Laura Scalzo's heroine Julia in The Speed of Light in Air, Water, and Glass is a lover of fractals, those patterns in nature that look just the same from close up as they do from far away. "A fractal is a thing that's itself over and over again, forever," Julia explains, speaking of herself as much as of science. It's a perfect image for a book that flowers in a similar way, as three distinct stories--of a young girl who feels abandoned by her father, a boy searching for a lost grandfather, and a kind of Japanese princess who points the way ahead--find echoes in each other and in larger narratives from history books. But the real power of Scalzo's book is in its sentences--lyrical and insightful--which sweetly convey the thoughts and hopes and dreads of a young girl who figures out a way to shed old patterns of being and turn herself into something brand new.

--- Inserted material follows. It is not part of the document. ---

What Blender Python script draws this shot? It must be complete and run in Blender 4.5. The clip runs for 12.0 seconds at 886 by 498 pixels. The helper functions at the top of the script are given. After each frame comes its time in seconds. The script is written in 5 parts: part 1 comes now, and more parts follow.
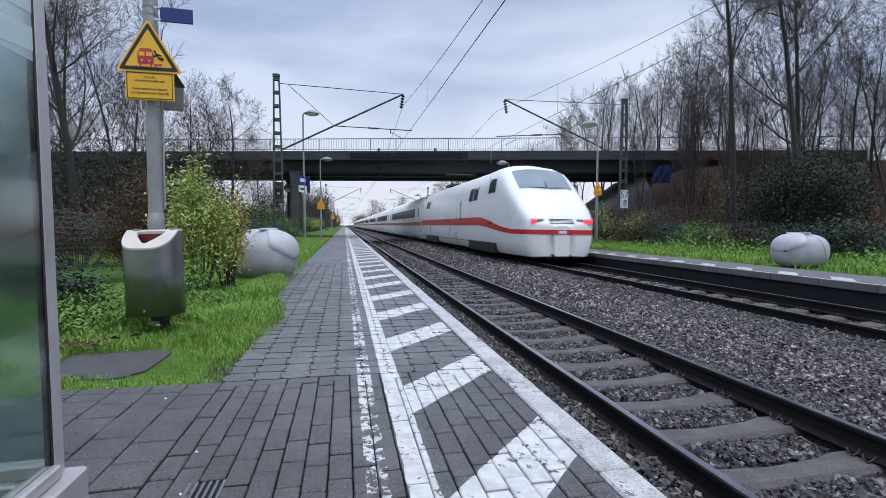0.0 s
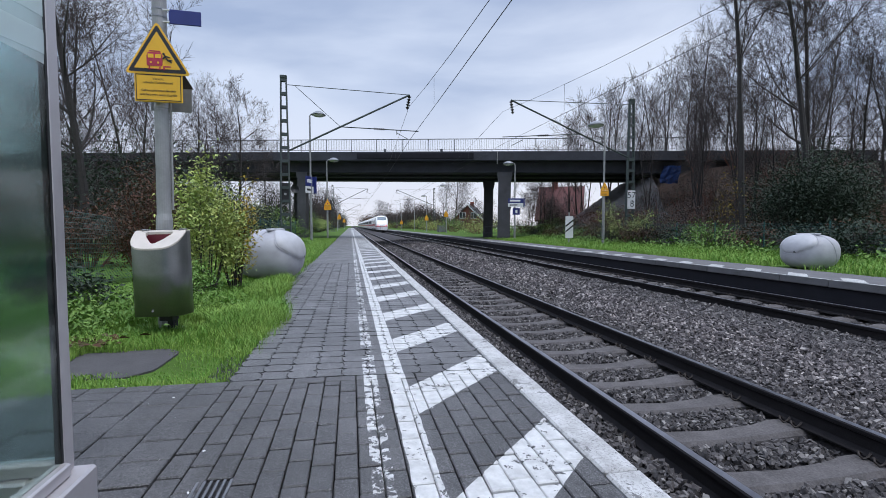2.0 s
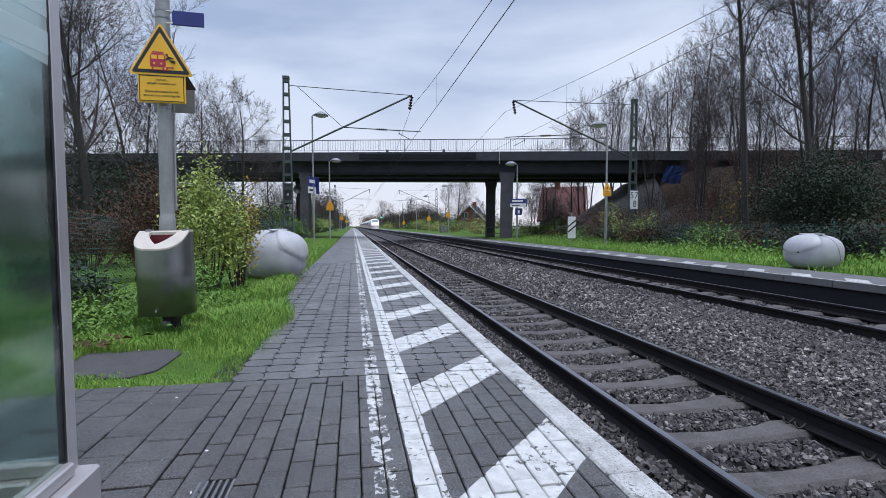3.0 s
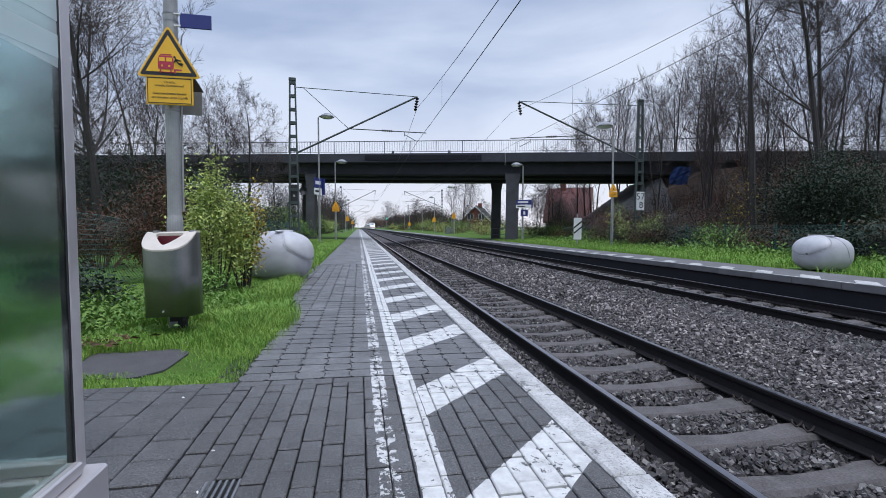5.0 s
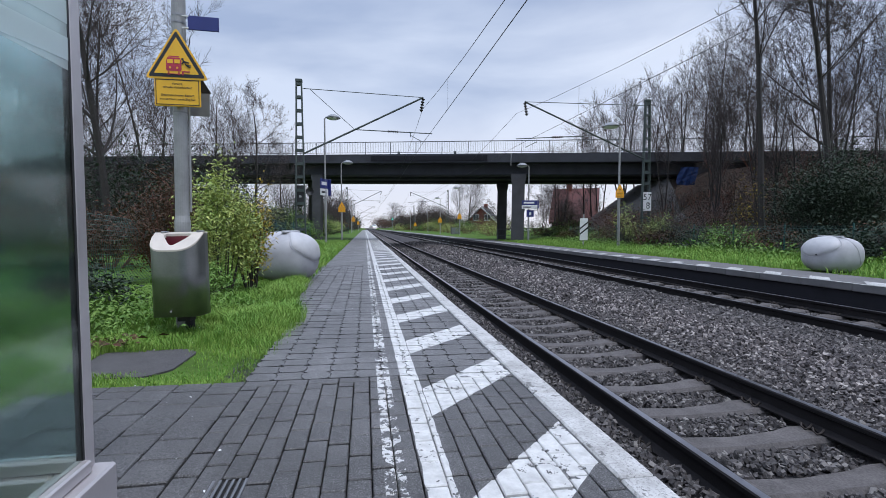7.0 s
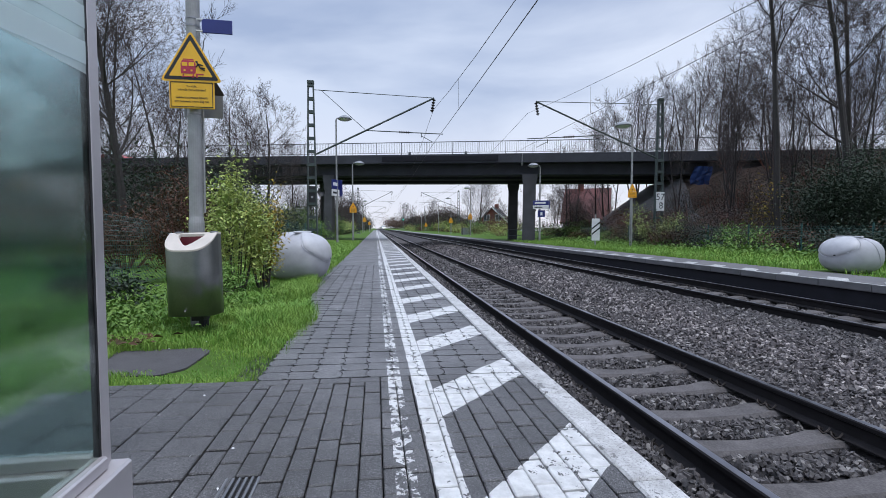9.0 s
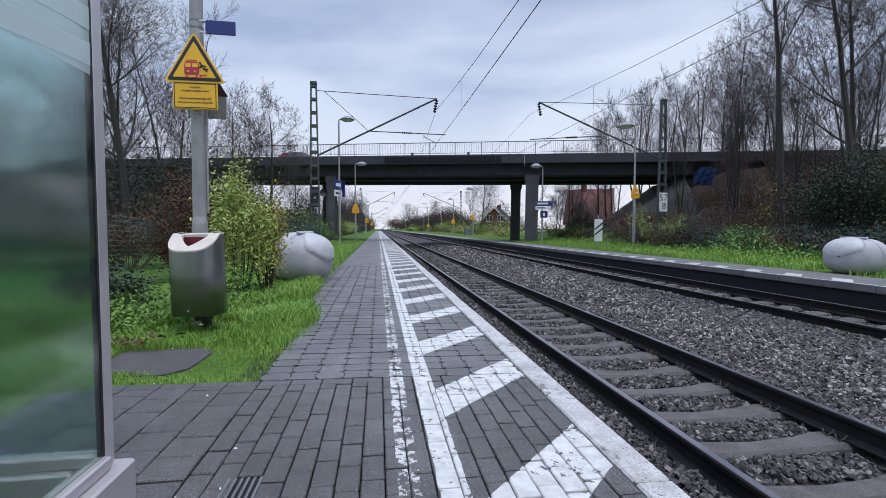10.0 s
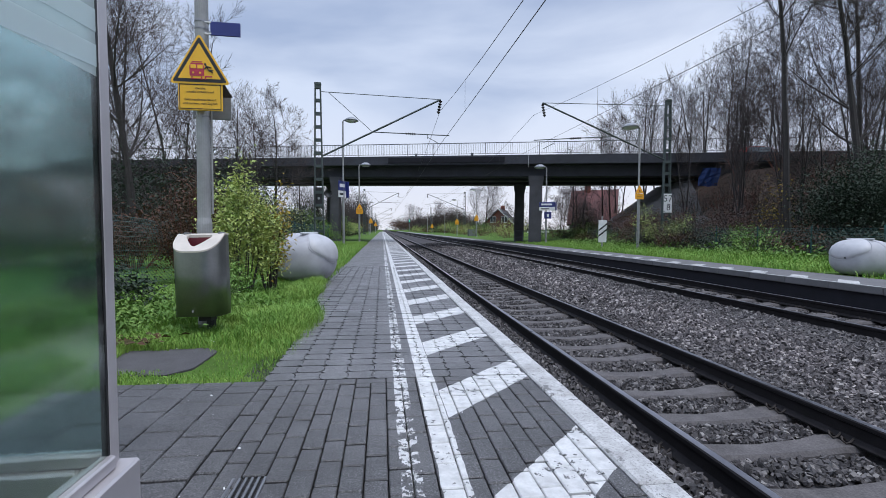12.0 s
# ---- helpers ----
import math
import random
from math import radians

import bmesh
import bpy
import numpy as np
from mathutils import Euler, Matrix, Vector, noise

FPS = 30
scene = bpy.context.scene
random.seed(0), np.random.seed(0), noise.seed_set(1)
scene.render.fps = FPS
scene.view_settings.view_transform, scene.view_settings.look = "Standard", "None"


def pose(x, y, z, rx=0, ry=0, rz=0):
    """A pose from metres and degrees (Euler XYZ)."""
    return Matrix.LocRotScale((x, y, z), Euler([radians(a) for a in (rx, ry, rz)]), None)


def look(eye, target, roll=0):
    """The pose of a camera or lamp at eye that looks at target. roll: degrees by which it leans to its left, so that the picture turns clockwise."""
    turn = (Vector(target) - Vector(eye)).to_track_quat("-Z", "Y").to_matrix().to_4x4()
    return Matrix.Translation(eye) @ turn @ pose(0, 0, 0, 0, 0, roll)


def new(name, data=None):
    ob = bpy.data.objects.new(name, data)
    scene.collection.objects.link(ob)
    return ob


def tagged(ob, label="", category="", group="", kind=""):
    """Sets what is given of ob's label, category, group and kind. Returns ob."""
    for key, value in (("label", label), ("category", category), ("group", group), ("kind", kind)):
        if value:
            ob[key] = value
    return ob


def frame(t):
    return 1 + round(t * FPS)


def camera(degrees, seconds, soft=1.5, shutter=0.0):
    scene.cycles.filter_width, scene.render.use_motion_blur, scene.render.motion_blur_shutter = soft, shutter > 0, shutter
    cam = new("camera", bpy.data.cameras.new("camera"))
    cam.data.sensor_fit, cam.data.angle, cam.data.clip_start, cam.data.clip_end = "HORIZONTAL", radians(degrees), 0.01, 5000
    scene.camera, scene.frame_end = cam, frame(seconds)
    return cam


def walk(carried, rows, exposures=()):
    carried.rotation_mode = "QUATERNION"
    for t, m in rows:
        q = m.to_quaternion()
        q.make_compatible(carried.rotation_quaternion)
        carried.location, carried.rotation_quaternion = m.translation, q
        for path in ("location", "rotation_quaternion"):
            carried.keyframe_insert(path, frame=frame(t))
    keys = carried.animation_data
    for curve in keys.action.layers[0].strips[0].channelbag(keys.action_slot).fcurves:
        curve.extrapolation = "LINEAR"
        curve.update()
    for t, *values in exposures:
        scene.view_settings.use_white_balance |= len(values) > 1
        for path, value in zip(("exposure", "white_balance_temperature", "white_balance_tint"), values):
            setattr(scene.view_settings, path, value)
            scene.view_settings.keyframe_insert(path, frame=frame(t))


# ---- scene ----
cam = camera(88.0, 12.0, soft=0.62, shutter=0.10)
EYE = (-1.1975, -0.010, 1.020)


def aim(pitch, yaw, roll):
    return pose(*EYE, 90 + pitch, 0, -yaw) @ pose(0, 0, 0, 0, 0, roll)


walk(cam, [
    (0.0, aim(-2.988, 12.103, -0.015)),
    (0.5, aim(-2.988, 12.103, -0.012)),
    (1.0, aim(-2.943, 11.902, 0.036)),
    (1.5, aim(-2.926, 11.600, 0.021)),
    (2.0, aim(-2.908, 11.344, 0.004)),
    (2.5, aim(-2.888, 11.198, -0.015)),
    (3.0, aim(-2.867, 11.060, -0.015)),
    (5.0, aim(-2.723, 10.382, 0.013)),
    (5.5, aim(-2.696, 10.230, 0.009)),
    (6.0, aim(-2.679, 10.082, 0.012)),
    (6.5, aim(-2.656, 9.872, 0.026)),
    (7.0, aim(-2.646, 9.667, 0.028)),
    (9.0, aim(-2.605, 8.323, -0.017)),
    (9.5, aim(-2.580, 8.168, -0.017)),
    (10.0, aim(-2.529, 8.017, 0.029)),
    (10.5, aim(-2.510, 7.871, 0.042)),
    (11.0, aim(-2.501, 7.782, 0.052)),
    (11.5, aim(-2.452, 7.666, 0.092)),
    (12.0, aim(-2.427, 7.562, 0.096)),
])

# ---- light: a wet, overcast late-autumn day ----
world = bpy.data.worlds.new("overcast_sky")
scene.world = world
world.use_nodes = True
wn, wl = world.node_tree.nodes, world.node_tree.links
wn.clear()
w_out = wn.new("ShaderNodeOutputWorld")
w_bg = wn.new("ShaderNodeBackground")
w_bg.inputs["Strength"].default_value = 1.0
w_sky = wn.new("ShaderNodeTexSky")
w_sky.sky_type, w_sky.sun_disc = "NISHITA", False
w_sky.sun_elevation, w_sky.sun_rotation = radians(24), radians(35)
w_sky.air_density, w_sky.dust_density = 1.0, 0.6
w_dim = wn.new("ShaderNodeMix")
w_dim.data_type, w_dim.blend_type = "RGBA", "MULTIPLY"
w_dim.inputs[0].default_value = 1.0
w_dim.inputs[7].default_value = (0.09, 0.09, 0.09, 1)
wl.new(w_sky.outputs[0], w_dim.inputs[6])
w_tc = wn.new("ShaderNodeTexCoord")
w_map = wn.new("ShaderNodeMapping")
w_map.inputs["Scale"].default_value = (1.0, 1.0, 3.2)
wl.new(w_tc.outputs["Generated"], w_map.inputs[0])
w_noise = wn.new("ShaderNodeTexNoise")
w_noise.inputs["Scale"].default_value = 1.7
w_noise.inputs["Detail"].default_value = 6
w_noise.inputs["Roughness"].default_value = 0.48
w_noise.inputs["Distortion"].default_value = 0.35
wl.new(w_map.outputs[0], w_noise.inputs["Vector"])
w_ramp = wn.new("ShaderNodeValToRGB")
w_ramp.color_ramp.elements[0].position, w_ramp.color_ramp.elements[0].color = 0.38, (0.350, 0.440, 0.640, 1)
w_ramp.color_ramp.elements[1].position, w_ramp.color_ramp.elements[1].color = 0.62, (0.61, 0.695, 0.87, 1)
wl.new(w_noise.outputs["Fac"], w_ramp.inputs[0])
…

--Vince Bzdek, Editor-in-Chief, Colorado Springs Gazette, and author of The Kennedy Legacy and Woman of the House.
In this beautifully written novel, Laura Scalzo manages to make sense of both twenty-first century teenagers and a fifty-year-old covert war. Every word rings true.
--Hunter Bennett, author of The Prodigal Rogerson
Julia is a wonderful character! She's awed by the universe and Walt Whitman, annoyed by her parents, and challenged by a mystery. In one tumultuous week she delves into the history of the Vietnam War, medieval Japan, and nineteenth century Washington, D.C. and the physics of fractals. Laura Scalzo skillfully weaves historical figures and an array of present-day characters into a sometimes funny, sometimes poignant, always fascinating novel.
--Deborah Johnson, Barstons Child's Play
2019-01-16
In Scalzo's debut novel, a teenager skips a STEM competition to pursue her own interests.
Fifteen-year-old Julia Bissette is an aficionado of fractals ("You can draw a circle with geometry, but you can draw a snowflake with fractal geometry"). She'd initially planned to go to a national conference that awards a monetary prize to the best fractal diagram produced by one of its young entrants. Instead, she spends a Holden Caulfield-esque week exploring her hometown of Washington, D.C., on her own terms. She uses her father's credit card to check into the Hay-Adams Hotel, and at the Vietnam Veterans Memorial, Julia meets Kal Kovac, a tall teenage boy trying to solve the mystery of why his grandfather never returned from the war. Julia and Kal hit it off, and they team up to investigate his relative's past—a journey that takes them to the National Archives, CIA headquarters,and, eventually, to the very competition that Julia's been avoiding. The present-day chapters are intercut with excerpts from Kal's grandfather's journal, including an account of his work during secret missions in Laos, and both narratives reach their resolutions in the book's closing pages. Julia is a compelling protagonist who's both self-aware and self-indulgent ("I guess I might be in trouble, but for what?"). Indeed, readers may have trouble deciding whether they want to root for her or shake some sense into her. Her relationship with Kal is refreshing, as it doesn't instantly transform into a romance; they're strangers united by a cause rather than sudden soul mates. Scalzo knows her District of Columbia setting well, and she develops it in detail throughout the story, allowing both Julia and the reader to become reacquainted with a familiar place. The prose is strong—quiet but evocative—and it does an excellent job of capturing the unanswered questions that drive Julia and Kal: "His isn't a war story I understand from school and field trips, a Civil War soldier breathing his last breath, Walt Whitman holding his hand at the Patent Office, not even a mile from the White House and President Lincoln himself."
An enjoyable story of teen independence and exploration.